In [1]:
%matplotlib inline
%load_ext autoreload
%autoreload 2

In [2]:
import re
import numpy as np
import pickle
import time
import pandas as pd
import matplotlib.pyplot as plt
import os, sys

module_path = os.path.abspath(os.path.join('..'))
if module_path not in sys.path:
    sys.path.append(module_path)
    
from preprocess.clean_and_tokenize import clean_and_tokenize_one

[nltk_data] Downloading package punkt to /Users/sueliu/nltk_data...
[nltk_data]   Package punkt is already up-to-date!


#### Apply Vectorizer Trained on original US data

In [3]:
with open('lda_45_topics.pkl', 'rb') as f:
    data = pickle.load(f)
lda_model = data['model']
vectorizer = data['vectorizer']

In [16]:
def predict_complaint_topics(lda_model, vectorizer, complaints_df, 
                               text_field = 'compliant_text_cleaned',
                               n_topics=45, topic_map=None,
                               top_n=5):
    """
    Predict the top_n topics with probability.
    
    Parameters
    ----------
    lda_model - Latent Dirichlet Model trained on US data
    vectorizer - CountVectorizer trained on US data
    complaint_df - Pandas Dataframe: all complaint info as a Dataframe
    text_field - string: the field name containing complaint text
    
    n_topics - int: number of topics in the US data
    topic_map - dict: topic to description map
    top_n - int: top N topics to be displayed.
    
    Returns
    -------
    dict: {'original_narrative': text, 
           'topics': {topic_idx', 'topic_name', 'topic_prob'}}
    """
    if topic_map is None:
        print('Need topic index to description mapping!!! Stop now and check!!!')
        return
    
    complaints_df['cleaned'] = complaints_df[text_field].apply(clean_and_tokenize_one)

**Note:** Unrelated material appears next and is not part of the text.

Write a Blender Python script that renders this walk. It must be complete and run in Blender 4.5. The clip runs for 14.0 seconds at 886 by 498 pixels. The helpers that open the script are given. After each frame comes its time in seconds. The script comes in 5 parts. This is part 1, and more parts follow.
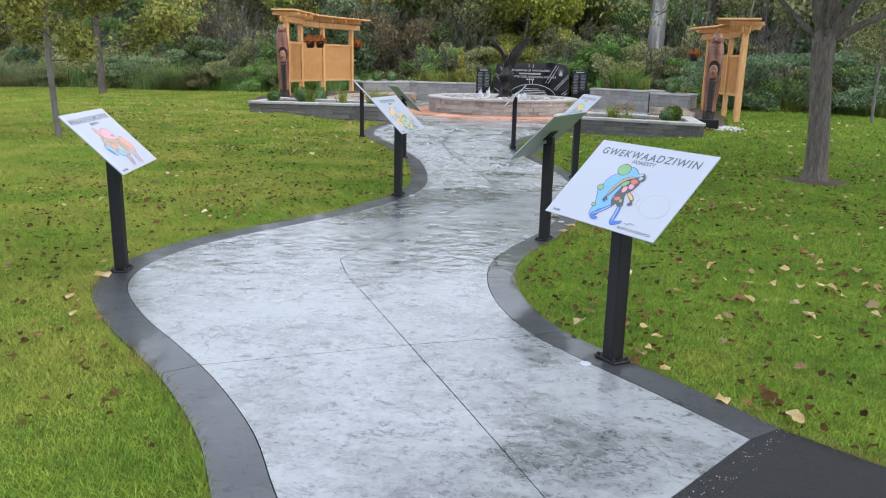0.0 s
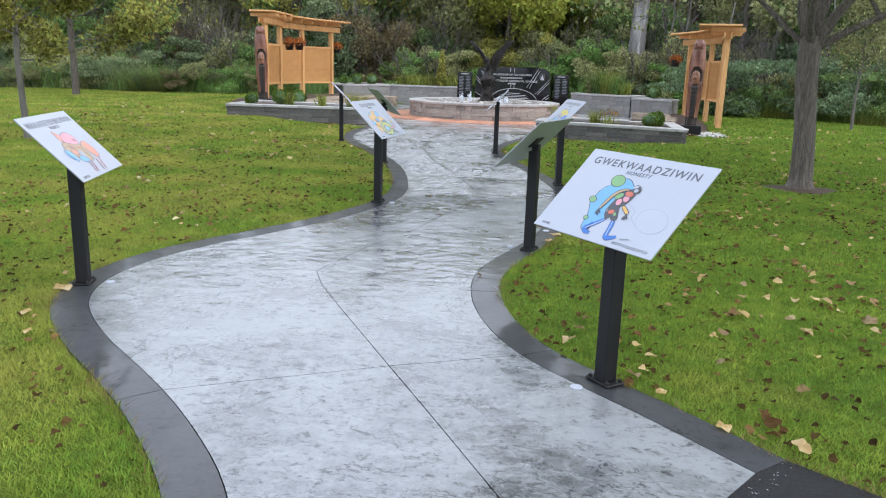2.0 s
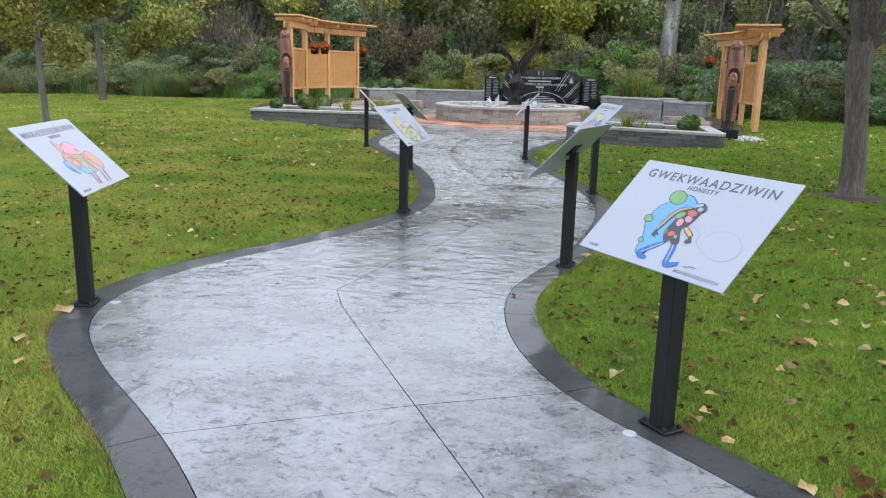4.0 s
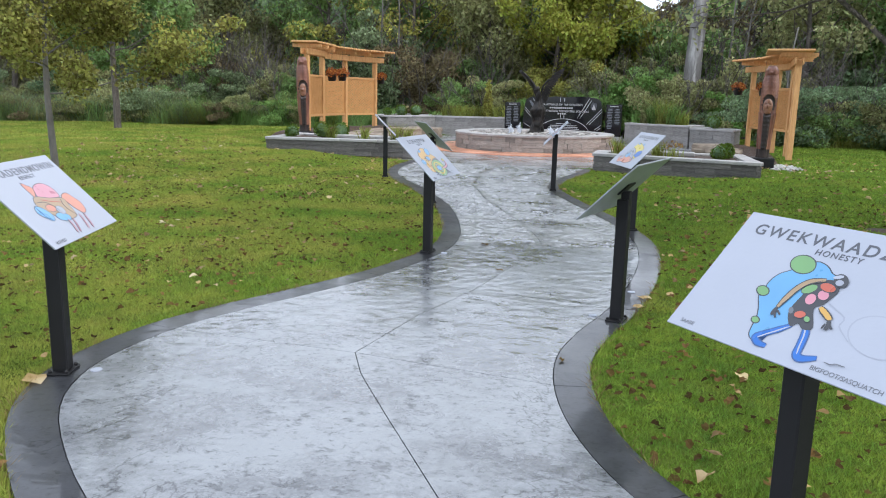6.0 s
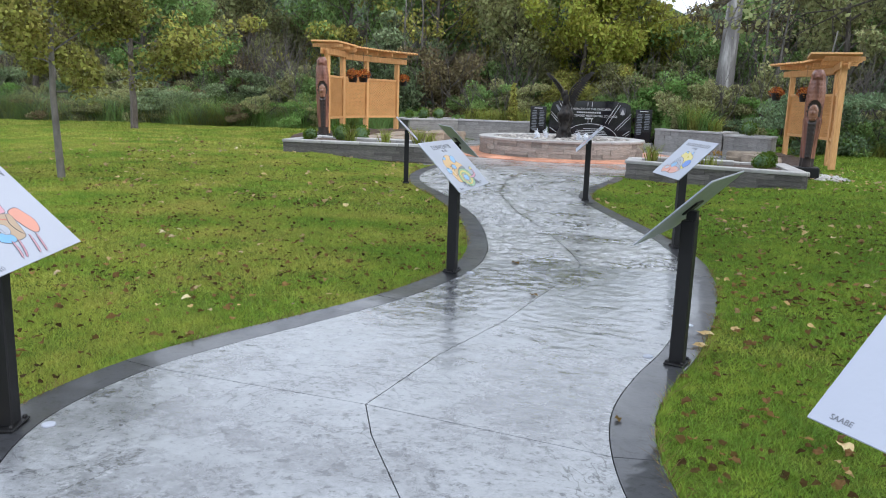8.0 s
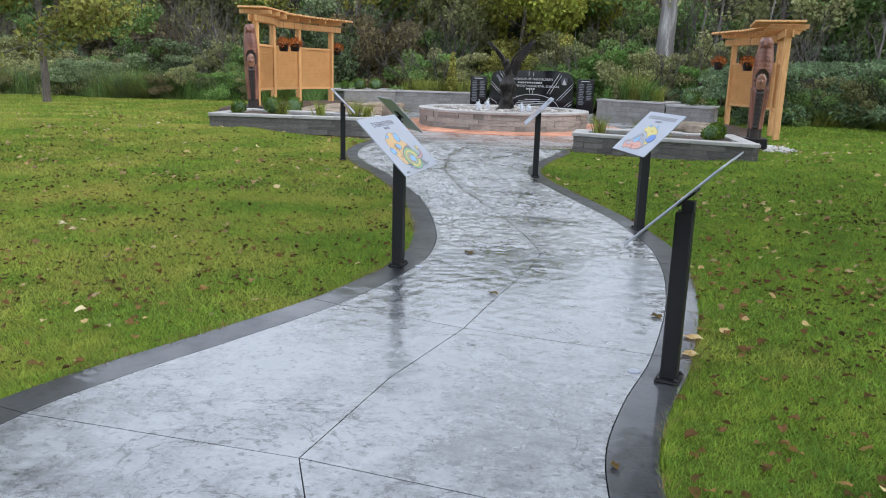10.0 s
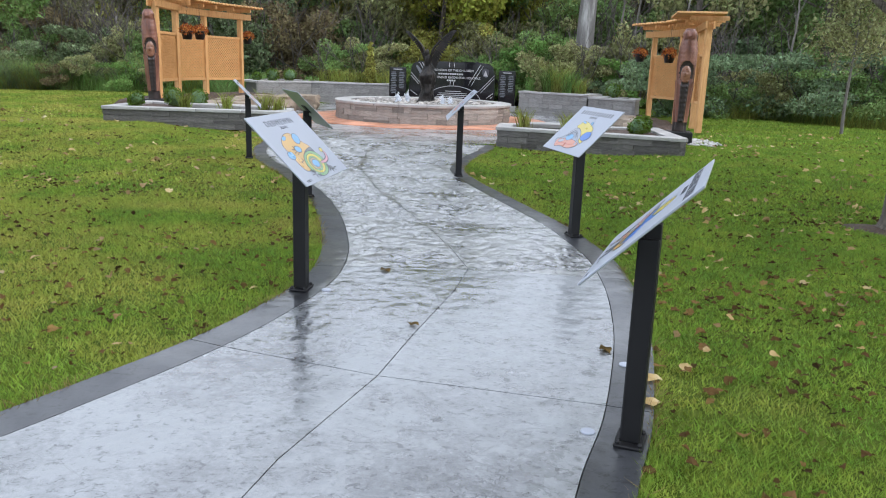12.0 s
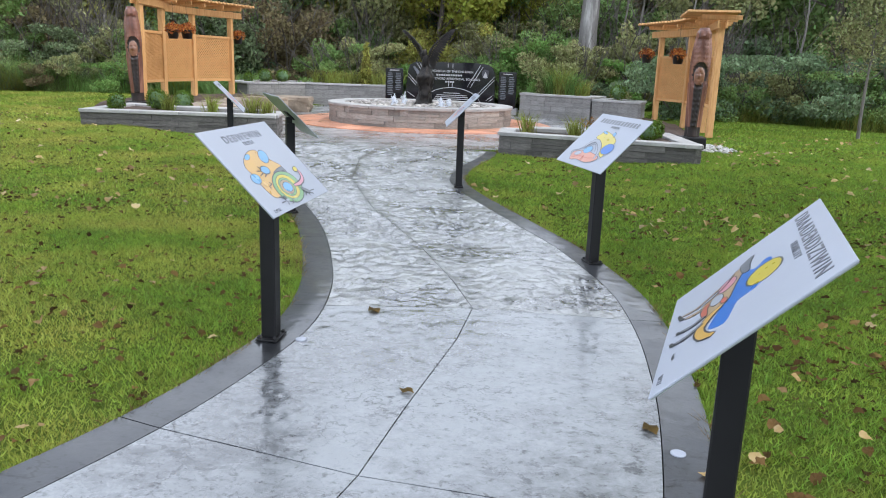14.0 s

    vectorized = vectorizer.transform(complaints_df['cleaned'])
    topics = lda_model.transform(vectorized)
    
    all_output = []
    for i in range(topics.shape[0]):
        output = dict()
        output['Original narrative'] = complaints_df[text_field][i]
        topic_indices = np.argsort(topics[i, :])[::-1]
        topic_prob = np.sort(topics[i, :])[::-1]
    
        topics_data = {}
        for importance_count, [idx, prob] in enumerate(list(zip(topic_indices, topic_prob))[:top_n]):
            topics_data[importance_count] = {'topic_idx': int(idx), 
                           'topic_name': topic_map[int(idx)],
                           'topic_prob': prob}
        output['topics'] = topics_data
        all_output.append(output)
    return all_output

In [5]:
def gen_topic_map(map_file):
    topic_map = pd.read_excel(map_file).dropna()[['ID', 'Summarized Topic Name']]
    topic_map['ID'] = topic_map['ID'].astype(int)
    topic_map = topic_map.set_index('ID')
    topic_map = list(topic_map.to_dict().values())[0]
    return topic_map

In [6]:
topic_map = gen_topic_map('topics_matching.xlsx')

In [11]:
complaints_df = pd.read_csv('Nationwide_complaints.csv', index_col='Unnamed: 0')

In [17]:
output = predict_complaint_topics(lda_model, vectorizer, complaints_df, 
                               text_field = 'compliant_text_cleaned',
                               n_topics=45, topic_map=topic_map,
                               top_n=5)

### Output to JSON

In [18]:
import json
with open('identified_topics.json', 'w') as fout:
    json.dump(output, fout)

### Read back in

In [19]:
with open('identified_topics.json', 'r') as f:
    outputs = json.load(f)
print(outputs[0])

{'Original narrative': "Beware. Nationwide has a new policy of closing down the accounts of customers who complain a certain amount of times. Nationwide doesn't take into account whether the complaints have been upheld by themselves.", 'topics': {'0': {'topic_idx': 29, 'topic_name': 'Opening or closing account', 'topic_prob': 0.45583688482477036}, '1': {'topic_idx': 35, 'topic_name': 'Insurance and customer protections', 'topic_prob': 0.1490589012907176}, '2': {'topic_idx': 28, 'topic_name': 'Legal complaints', 'topic_prob': 0.07535485718420624}, '3': {'topic_idx': 14, 'topic_name': 'Customer service', 'topic_prob': 0.05519251344301094}, '4': {'topic_idx': 16, 'topic_name': 'Terms and conditions of accounts', 'topic_prob': 0.006455277167451151}}}